If Obama (who just declared cap ‘n trade to be “dead”; Lindsay Graham, reportedly, dropped his support after the Obama administration revealed that the Graham/Lieberman proposal contained (yet another) gasoline tax)…If Obama attempts an end around with brain dead Lisa’s EPA, it’s nuts.
So, considering that the Federal Reserve (and just which banks and which people from those banks get input into that, anyways?) got the economic policies wrong in the lead up to the 1930′s, during the 1930′s and in the lead up to this current mess, just how can their regulatory ability be seen as ‘good’? Up to 1911 the dollar had lost 5% of its value. From 1911 to 2009 it lost 95% of its value due to our lovely managers of the money supply in the Federal Reserve… helped by Congress and the bureaucratic process.
The SEC… aren’t those the folks you can no longer execute a FOIA on? Why is that? Aren’t they a part of our government, not in the cloak and dagger business and should be open to full transparency. So what gives? And just what have they done to justify their existence, to put George Bernard Shaw’s question on the questioners… no, really! Name the good of that organization. Just who did they catch early on in Securities fraud? Bernie Madoff? No, they got to him very, very late in the scheme… decades late. Semion Mogilevich who swindled US and Canadian markets via securities fraud and fled back home to Russia with hundreds of millions in his pocket? No they not only didn’t stop him they can’t figure out the Bank of NY penetration by the Red Mafia and its being a bigger swindle than BCCI ever was. Sorry it was operated out of NY with SEC oversight for years.
Plus we now have scholarship examining monopolies and that they have a natural life span due to market forces. Everyone remembers the break-up of AT&T, but how about USA vs. IBM? IBM buried the government in documents and the case never went anywhere. Threaten Microsoft and you get an even worse situation that shaped up and the regulators backed off.
So what’s with the non-FOIA stuff? CYA?
Strangely enough the US did just fine without the Federal Reserve, SEC, Fannie, Freddie, Sallie, Ginnie, EPA (formed after the States started their own regulatory environments, and it never did execute the ‘superfund’ cleanups)… these are palliative organizations that make you think things are being regulated while, in fact, they are encouraging the regulated to get in on the act of regulation to cut down the competition.

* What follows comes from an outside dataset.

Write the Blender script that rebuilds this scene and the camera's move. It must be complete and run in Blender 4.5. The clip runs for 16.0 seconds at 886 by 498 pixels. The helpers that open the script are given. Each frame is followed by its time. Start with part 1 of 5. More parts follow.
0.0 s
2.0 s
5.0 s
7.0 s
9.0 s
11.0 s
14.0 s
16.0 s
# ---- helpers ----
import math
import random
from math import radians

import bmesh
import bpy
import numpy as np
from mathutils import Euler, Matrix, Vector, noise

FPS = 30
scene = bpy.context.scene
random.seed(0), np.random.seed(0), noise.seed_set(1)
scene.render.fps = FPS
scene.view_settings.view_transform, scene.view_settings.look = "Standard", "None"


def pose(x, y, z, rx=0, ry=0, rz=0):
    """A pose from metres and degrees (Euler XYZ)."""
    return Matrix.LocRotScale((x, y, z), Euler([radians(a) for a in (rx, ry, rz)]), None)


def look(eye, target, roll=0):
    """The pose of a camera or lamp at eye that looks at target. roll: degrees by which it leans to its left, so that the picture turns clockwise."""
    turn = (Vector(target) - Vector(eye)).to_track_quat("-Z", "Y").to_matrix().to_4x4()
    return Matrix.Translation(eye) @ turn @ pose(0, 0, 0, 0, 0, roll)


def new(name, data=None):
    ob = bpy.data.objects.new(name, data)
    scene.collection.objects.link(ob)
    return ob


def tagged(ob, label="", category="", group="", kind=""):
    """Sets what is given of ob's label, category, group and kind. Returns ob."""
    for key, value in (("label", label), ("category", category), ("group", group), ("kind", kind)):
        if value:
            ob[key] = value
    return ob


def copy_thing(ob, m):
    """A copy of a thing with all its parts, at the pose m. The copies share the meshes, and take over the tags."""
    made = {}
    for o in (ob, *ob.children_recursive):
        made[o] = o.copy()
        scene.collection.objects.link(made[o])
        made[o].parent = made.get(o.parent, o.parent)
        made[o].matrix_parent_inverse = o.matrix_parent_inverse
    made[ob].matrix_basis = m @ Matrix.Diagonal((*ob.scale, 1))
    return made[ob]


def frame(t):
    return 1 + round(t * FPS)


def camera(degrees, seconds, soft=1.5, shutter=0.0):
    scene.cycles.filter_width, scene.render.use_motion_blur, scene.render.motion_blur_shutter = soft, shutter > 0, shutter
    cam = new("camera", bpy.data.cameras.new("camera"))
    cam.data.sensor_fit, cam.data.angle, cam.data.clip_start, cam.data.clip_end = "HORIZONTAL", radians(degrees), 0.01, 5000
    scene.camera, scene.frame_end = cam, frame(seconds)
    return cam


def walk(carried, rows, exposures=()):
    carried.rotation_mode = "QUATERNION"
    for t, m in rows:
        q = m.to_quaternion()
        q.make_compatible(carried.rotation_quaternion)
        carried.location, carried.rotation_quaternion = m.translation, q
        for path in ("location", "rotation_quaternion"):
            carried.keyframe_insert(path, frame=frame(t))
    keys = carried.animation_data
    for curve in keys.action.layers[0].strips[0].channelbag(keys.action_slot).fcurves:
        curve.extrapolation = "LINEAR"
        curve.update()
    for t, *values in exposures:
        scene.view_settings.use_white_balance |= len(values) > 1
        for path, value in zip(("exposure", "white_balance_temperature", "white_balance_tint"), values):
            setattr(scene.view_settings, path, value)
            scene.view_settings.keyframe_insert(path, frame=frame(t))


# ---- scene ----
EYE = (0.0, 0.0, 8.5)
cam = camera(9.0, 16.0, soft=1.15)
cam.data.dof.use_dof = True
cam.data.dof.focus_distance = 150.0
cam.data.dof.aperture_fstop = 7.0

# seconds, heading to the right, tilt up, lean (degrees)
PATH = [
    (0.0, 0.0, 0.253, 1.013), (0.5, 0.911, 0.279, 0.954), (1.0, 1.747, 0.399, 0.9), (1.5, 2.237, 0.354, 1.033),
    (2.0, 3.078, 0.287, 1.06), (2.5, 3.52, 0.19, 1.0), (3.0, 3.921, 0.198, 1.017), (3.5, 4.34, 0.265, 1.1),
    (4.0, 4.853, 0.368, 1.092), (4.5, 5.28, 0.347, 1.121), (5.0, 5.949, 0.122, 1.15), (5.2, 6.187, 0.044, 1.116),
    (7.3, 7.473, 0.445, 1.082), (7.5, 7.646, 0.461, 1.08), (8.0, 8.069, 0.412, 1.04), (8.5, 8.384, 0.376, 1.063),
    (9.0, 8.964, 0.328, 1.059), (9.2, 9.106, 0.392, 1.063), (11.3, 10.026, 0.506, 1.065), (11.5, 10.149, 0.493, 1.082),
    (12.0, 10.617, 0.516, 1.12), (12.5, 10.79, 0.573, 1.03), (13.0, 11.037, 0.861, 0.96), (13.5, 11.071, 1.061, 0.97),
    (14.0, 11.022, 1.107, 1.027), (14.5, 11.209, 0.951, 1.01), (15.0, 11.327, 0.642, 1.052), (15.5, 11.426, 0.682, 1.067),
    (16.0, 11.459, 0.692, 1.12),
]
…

Can we stop that, please? And get the vested interest partisan hacks from Left, Right, Center and criminal organizations from having input them? Or just do away with them as the States can handle these things pretty well on their own. That still leaves wirefraud as a National venue… but for that you don’t need the huge bureaucracy we have now and would be better served with lots of cooperation from State entities. And since these lovely organizations have been stymied by the BoNY scandal, and still cannot track down how much of the $70 billion that went through it was criminal, just why is having such a ‘feel good’ about regulation doing us any good at all? That is not being ‘partisan’ but seeing that the things that have been created not only do not work as touted, but actually set up an environment where it becomes easier to get in bed with the regulators to swindle people.
Plus when was the last time these agencies had an outside audit done on them? Ever?
To A Jacksonian:
I thought I was the only one remaining!
Dump the Fed and install Andy’s National Bank! And provide the International Babkers, each, with forty acres, a mule and a bag of seed.

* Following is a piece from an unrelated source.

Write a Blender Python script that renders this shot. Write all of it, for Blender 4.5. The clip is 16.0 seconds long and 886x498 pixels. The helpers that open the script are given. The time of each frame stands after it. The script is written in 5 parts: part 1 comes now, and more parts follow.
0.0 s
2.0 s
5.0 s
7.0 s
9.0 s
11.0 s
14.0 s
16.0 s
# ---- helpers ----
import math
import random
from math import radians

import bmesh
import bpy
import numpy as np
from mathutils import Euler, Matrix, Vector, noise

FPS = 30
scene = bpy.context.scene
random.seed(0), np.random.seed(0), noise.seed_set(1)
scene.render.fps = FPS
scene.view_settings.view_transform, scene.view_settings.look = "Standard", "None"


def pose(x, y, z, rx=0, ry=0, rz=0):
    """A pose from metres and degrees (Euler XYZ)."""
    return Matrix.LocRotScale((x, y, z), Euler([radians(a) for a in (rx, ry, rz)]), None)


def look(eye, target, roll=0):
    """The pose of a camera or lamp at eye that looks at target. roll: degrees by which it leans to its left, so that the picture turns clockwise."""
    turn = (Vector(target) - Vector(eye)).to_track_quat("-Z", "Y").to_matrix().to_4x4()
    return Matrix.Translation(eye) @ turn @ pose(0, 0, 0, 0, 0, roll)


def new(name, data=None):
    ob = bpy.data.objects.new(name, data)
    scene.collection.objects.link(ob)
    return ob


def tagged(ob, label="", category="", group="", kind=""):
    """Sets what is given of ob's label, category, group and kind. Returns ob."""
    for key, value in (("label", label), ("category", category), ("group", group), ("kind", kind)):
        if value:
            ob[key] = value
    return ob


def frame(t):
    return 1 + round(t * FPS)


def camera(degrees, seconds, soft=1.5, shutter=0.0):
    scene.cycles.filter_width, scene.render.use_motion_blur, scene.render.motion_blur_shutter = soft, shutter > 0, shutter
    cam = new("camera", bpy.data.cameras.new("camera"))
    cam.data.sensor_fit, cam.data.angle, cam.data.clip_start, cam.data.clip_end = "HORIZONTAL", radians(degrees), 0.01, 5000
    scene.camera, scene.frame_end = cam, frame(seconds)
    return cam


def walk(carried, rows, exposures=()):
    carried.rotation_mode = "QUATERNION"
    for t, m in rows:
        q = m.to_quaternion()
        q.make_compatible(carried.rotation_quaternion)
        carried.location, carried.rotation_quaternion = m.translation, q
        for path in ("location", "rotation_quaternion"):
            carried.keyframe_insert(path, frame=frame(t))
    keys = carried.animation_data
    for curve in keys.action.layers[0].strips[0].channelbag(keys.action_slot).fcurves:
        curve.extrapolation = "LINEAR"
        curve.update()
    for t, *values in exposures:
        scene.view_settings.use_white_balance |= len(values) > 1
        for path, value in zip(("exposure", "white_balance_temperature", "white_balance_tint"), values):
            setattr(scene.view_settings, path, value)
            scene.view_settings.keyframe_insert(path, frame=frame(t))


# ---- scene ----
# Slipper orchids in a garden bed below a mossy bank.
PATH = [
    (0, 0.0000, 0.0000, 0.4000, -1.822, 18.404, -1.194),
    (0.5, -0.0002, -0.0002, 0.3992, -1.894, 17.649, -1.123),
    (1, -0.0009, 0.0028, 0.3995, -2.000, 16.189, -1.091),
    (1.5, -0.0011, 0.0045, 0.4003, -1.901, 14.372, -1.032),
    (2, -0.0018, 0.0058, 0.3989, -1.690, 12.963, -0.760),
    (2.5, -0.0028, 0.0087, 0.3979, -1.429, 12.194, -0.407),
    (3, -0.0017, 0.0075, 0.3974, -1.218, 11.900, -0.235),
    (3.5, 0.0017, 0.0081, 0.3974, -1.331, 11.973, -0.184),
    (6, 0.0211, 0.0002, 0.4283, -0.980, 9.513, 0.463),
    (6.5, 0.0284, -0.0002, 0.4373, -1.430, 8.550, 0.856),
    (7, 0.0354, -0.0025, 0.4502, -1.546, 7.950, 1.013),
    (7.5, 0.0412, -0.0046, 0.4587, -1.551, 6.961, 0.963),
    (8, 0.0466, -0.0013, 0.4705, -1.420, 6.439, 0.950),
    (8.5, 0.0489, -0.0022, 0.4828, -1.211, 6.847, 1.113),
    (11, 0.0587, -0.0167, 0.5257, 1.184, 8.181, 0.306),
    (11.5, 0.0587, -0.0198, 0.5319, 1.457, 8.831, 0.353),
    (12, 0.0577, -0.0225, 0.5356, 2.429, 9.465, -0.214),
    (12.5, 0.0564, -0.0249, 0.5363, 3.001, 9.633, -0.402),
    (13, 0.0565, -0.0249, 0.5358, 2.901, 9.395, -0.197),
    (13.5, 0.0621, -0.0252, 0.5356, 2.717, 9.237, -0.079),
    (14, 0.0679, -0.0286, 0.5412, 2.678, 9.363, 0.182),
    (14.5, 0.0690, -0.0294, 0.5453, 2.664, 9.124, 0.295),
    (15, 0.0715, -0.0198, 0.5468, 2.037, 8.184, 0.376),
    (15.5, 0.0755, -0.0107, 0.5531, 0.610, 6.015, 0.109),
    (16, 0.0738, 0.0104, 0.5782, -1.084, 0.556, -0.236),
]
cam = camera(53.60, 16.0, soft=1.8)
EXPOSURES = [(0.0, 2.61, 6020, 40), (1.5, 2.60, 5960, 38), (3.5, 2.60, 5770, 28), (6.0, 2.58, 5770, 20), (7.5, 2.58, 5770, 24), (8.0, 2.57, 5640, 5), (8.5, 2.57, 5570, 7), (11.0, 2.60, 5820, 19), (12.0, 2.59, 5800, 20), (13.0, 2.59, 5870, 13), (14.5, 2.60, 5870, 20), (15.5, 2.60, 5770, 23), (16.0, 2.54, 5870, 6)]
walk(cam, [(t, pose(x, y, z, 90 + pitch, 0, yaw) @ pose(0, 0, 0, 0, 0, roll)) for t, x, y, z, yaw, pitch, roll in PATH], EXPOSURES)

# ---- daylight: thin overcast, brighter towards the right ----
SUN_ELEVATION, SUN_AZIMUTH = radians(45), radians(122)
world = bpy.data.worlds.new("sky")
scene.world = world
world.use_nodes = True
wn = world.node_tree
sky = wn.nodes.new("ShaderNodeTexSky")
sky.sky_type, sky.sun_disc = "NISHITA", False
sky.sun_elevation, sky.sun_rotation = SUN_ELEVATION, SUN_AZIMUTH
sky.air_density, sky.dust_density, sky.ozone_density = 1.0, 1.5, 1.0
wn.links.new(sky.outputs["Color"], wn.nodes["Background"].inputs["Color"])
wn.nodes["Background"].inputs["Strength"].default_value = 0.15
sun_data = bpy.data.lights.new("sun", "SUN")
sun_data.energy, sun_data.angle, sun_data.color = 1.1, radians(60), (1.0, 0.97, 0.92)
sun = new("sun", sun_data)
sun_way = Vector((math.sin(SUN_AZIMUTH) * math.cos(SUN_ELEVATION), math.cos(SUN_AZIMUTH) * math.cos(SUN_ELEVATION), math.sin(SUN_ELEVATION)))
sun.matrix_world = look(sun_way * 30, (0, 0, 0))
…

“Abraham H. Miller is an emeritus professor of political science and a former head of the Intelligence Studies Section of the International Studies Association.”
Ahem. Abraham H. Miller is a typical lame-ass academic apologist for communism. Sit down. Shut up. Get a job.

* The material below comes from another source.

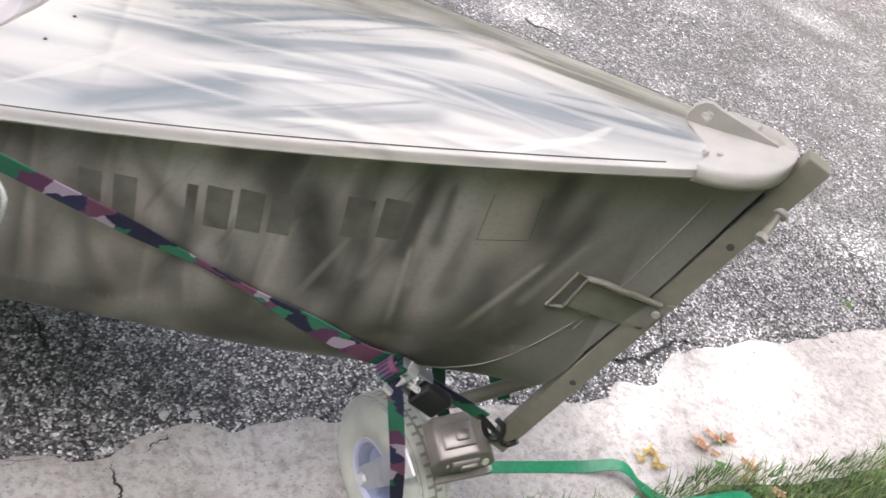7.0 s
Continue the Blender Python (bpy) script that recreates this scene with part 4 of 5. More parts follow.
def liner():
    """The painted inside skin."""
    rows = []
    for i in range(NU + 1):
        u = i / NU * 0.97
        near = [(k, hull_point(u, k, 0.006)) for k in COARSE[::-1]]
        far = [(k, hull_point(u, k, 0.006)) for k in LEVELS[-2::-1]]
        rows.append([(x, YC + sd * b, z + 0.004 * max(0, k - NV_SIDE) / NV_BOT) for sd, half in ((-1, near), (1, far)) for k, (x, b, z) in half])
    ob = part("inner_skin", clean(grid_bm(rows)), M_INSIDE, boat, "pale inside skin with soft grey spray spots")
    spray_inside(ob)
    return ob


hull_sheets()
liner()


def transom():
    rows = []
    for i in range(2):
        x = STERN - 0.004 + 0.012 * i
        half = [hull_point(0.0, k) for k in range(NV_SIDE + NV_BOT + 1)]
        rows.append([(x, YC - b, z) for _, b, z in half] + [(x, YC + b, z) for _, b, z in half[-2::-1]])
    bm = bmesh.new()
    a = [bm.verts.new(p) for p in rows[0]]
    b = [bm.verts.new(p) for p in rows[1]]
    bm.faces.new(a)
    bm.faces.new(b[::-1])
    n = len(a)
    for k in range(n):
        bm.faces.new((a[k], a[(k + 1) % n], b[(k + 1) % n], b[k]))
    return part("transom", clean(bm), M_BOTTOM, boat, shade=False)


transom()


def gunwale(side, x0=STERN, x1=5.15):
    """Rolled edge: a flange over the side with a rounded outer lip."""
    rows = []
    n = 130
    for i in range(n + 1):
        x = lerp(x0, x1, i / n)
        b, z = gun(x)
        o = overhang(x)
        w = o + lerp(0.010, 0.03, smooth(3.0, 3.9, x))
        up = 0.004 * (1 - smooth(0.0, 0.7, x))
        prof = ((-o + 0.001, 0.0 + up), (-0.008, 0.0 + up), (-0.001, 0.002 + up), (0.0, 0.006 + up * 0.5), (-0.004, 0.01), (-0.012, 0.0135), (-w * 0.6, 0.0145), (-w, 0.014), (-w - 0.002, 0.009), (-w + 0.004, 0.007), (-o - 0.004, 0.006))
        rows.append([(x, YC + side * (b + dy), z + dz) for dy, dz in prof])
    bm = clean(grid_bm(rows, close_v=True))
    return part("gunwale", bm, M_RAIL, boat, "rolled gunwale rail with pale cross-sprayed paint")


for sd in (-1, 1):
    gunwale(sd)


def spray_rail(side):
    rows = []
    n = 110
    for i in range(n + 1):
        x = lerp(STERN, 4.23, i / n)
        b, z = strake(x)
        z -= 0.03 * smooth(3.45, 4.15, x)
        out = 0.016 * (1 - smooth(3.9, 4.23, x)) + 0.003
        h = 0.042 - 0.01 * smooth(3.2, 4.2, x)
        db, d0 = hull_b(x, z + h) - b, hull_b(x, z + 0.008) - b
        prof = ((db - 0.002, h), (db + 0.002, h + 0.001), (d0 + out - 0.002, 0.018), (d0 + out, 0.014), (d0 + out - 0.001, 0.01), (d0 + out - 0.004, 0.008), (d0 - 0.002, 0.008))
        rows.append([(x, YC + side * (b + dy), z + dz) for dy, dz in prof])
    return part("spray_strake", clean(grid_bm(rows, close_v=True)), M_STRAKE, boat, "pale angled spray strake with dark cross streaks")


for sd in (-1, 1):
    spray_rail(sd)


def seam(side):
    path = []
    for i in range(100):
        x = lerp(STERN, 4.22, i / 99)
        b, z = strake(x)
        z += 0.056 - 0.01 * smooth(3.2, 4.2, x) - 0.03 * smooth(3.45, 4.15, x)
        path.append(Vector((x, YC - (hull_b(x, z) + 0.0006) * -side, z)))
    return part("strake_seam", tube_bm(path, 0.0014, 5), M_SEAM, boat)


seam(-1)


def rail_seam(side):
    path = []
    for i in range(60):
        x = lerp(STERN, 0.95, i / 59)
        z = gun(x)[1] - 0.02 - 0.002 * math.sin(x * 7)
        path.append(Vector((x, YC + side * (hull_b(x, z) + 0.0006), z)))
    return part("rail_seam", tube_bm(path, 0.0013, 5), M_SEAM, boat, "thin dark lap seam under the rail")


rail_seam(-1)


BOW_PALE, BOW_FROM = 0.9, 5.35   # the line, fitted to the camera's view, past which the floor fades to a pale tone


def floor_panel():
    rows = []
    worn = []
    for i in range(161):
        x = lerp(0.04, 4.02, i / 160)
        z = 0.468
        b = max(0.004, min(hull_b(x, z, 0.012), 0.6))
        rows.append([(x, YC + b * k / 24, z + 0.002 * math.sin(x * 9 + k / 6)) for k in range(-24, 25)])
        for k in range(-24, 25):
            side_pale = 0.8 * (1 - smooth(0.0, 0.07, b - abs(b * k / 24)))
            bow_pale = smooth(-0.12, 0.1, BOW_PALE * (b * k / 24 + YC) + x - BOW_FROM) * smooth(3.1, 3.25, x)
            worn.append(max(side_pale, bow_pale))
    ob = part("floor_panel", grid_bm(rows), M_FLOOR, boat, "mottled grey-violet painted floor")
    ob.data.attributes.new("pale_edge", "FLOAT", "POINT").data.foreach_set("value", worn)
    return ob


floor_panel()


deck = []


def cap_line(c):
    """The bow cap's hollow aft edge, from the rail (c of -1 or 1) in to the web."""
    return -0.034 * (1 - abs(c)) ** 0.8 + 0.026 * math.sin(math.pi * abs(c)) ** 2


def deck_z(x, f):
    """Height of the foredeck; f from -1 to 1 across."""
    c = (0.047 + 0.02 * smooth(4.2, 4.7, x)) * (1 - 0.75 * smooth(4.7, 5.2, x))
    crown = c * (1 - abs(f) ** 1.7) - 0.006 * math.sin(abs(f) * math.pi)
    return gun(x)[1] + 0.021 - 0.0045 * abs(f) ** 8 - 0.011 * smooth(0.972, 1.0, abs(f)) + crown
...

Actually, JinEugene, Ad hominem rants do not move the discourse along and only betray the ignorance of the person making them. My friends and colleagues would be amused to know that I was called a “communist,” even if by a person who obviously doesn’t remotely comprehend the meaning of the term.
Abe, this was one fine, “fair and balanced” piece. JinEugene and yahoos of his ilk scan clearthought articles like this and once they see anything about compromise or whatever else argues against blind ideologism they interpret it as a polar attack on their own, opposite pole. IMHO he would better spend his time paying with his pole than polluting rational debate. Oh sorry, am I being too ad hominem? Anyway, laying three-to-one he tries to “flame” this. Myself, I’m outta here.
Wall Street has been climbing upward on the cynicism of anticipated political gridlock.
“Wall Street” has been climbing upward on the reasonable hope that gridlock means it will no longer be getting the sh*t beat out of it by Jacobins with more talent for the politics of class envy then knowledge of economics.
I agree with Mr. Miller. Americans, more than ever, are looking for workable solutions, not ideological battles. We will get behind the policies that work, regardless of the politician, the party, or the ideology those policies came from.
As uncomfortable as it may be, the country is clearly engaged in an intense ideological battle, one that has been in the making for at least half a century. The time for workable solutions (which I translate as messy compromises) will be *after* the broad outlines of a genuine free-market philosophy that drives both the foreign and the domestic agenda have been crafted.
Soothing the losers with compromises will be appropriate for two reasons. First, discouraged lefties will need to know that they count and second, the winners will need to like themselves. But first the battle for a free-market economy that provides opportunity and scope for individual initiative to everyone must be won – and that precludes any premature accommodation e.g. reaching across the aisle, smoothing over the cracks,patching up the differences etc.
If Obama stays where he is, and every indication is that he intends to, the best we can hope for is gridlock. If I hear him correctly, he is saying his policies are all great, they were just pursued in the wrong order, no great change necessary. He actually believes that the stimulus worked. His, like FDR’s accomplished the same end, lots of debt no jobs.